Which metrics best assess liquidity risk from short-term liabilities?

Short-term liquidity risk measures must capture available liquid stock, near-term cash outflows, and resilience under stress. Combining market/regulatory ratios with cash-flow and stress metrics gives the most reliable picture for institutions and nonfinancial firms alike.

Market and regulatory metrics

Regulatory standards such as the Liquidity Coverage Ratio (LCR) and the Net Stable Funding Ratio (NSFR), developed by the Basel Committee on Banking Supervision at the Bank for International Settlements, set widely used benchmarks. The LCR focuses on the ability to meet net cash outflows over a short stress horizon, while the NSFR emphasizes the funding profile over a longer term. Traditional accounting measures like the current ratio, quick ratio, and cash ratio remain useful for initial screening; financial educator Aswath Damodaran at New York University Stern School of Business describes these ratios as first-line indicators of short-term solvency. Market-based indicators such as bid-ask spreads, haircuts in repo markets, and money-market funding premia also provide early warning of liquidity tightening.

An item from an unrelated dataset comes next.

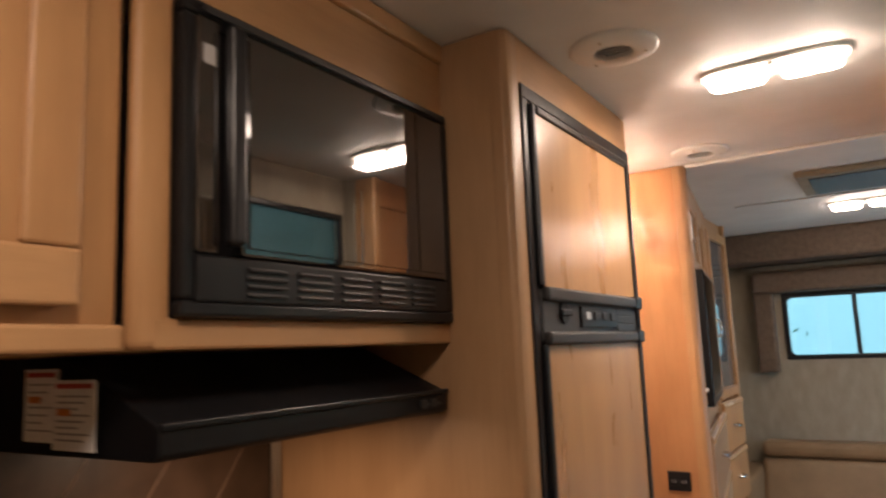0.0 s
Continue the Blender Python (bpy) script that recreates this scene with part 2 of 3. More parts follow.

Cash-flow and stress-testing metrics

Operationally, the best practice is to quantify projected net cash outflows and a survival horizon under plausible shocks. Stress-testing approaches including scenario analysis and cash-flow-at-risk (CFaR) translate funding stresses into probability-weighted shortfalls. The International Monetary Fund provides guidance on integrating balance-sheet and market signals into systemic liquidity assessments, stressing the need to tailor horizons and scenarios to local market depth and currency exposure. Theoretical foundations for why depositor behavior matters come from Douglas Diamond at Princeton University and Philip Dybvig at Washington University whose work on bank runs highlights the social and economic consequences when liquidity is misjudged.

Relevance, causes, and consequences are interlinked: concentrated short-term borrowing, currency mismatches, and off-balance-sheet commitments increase vulnerability, while rapid withdrawals or wholesale funding freezes can force asset fire-sales, credit contraction, and broader contagion. Territorial and cultural contexts matter—for example, jurisdictions with less developed money markets or where households prefer cash have different practical thresholds for liquid buffers. Regulators and firms should therefore combine stock measures (liquid assets and ratios), flow measures (projected net outflows and survival horizons), and stress-testing (scenario-based CFaR and market indicators) to assess liquidity risk from short-term liabilities in a way that is both measurable and aligned with local economic realities.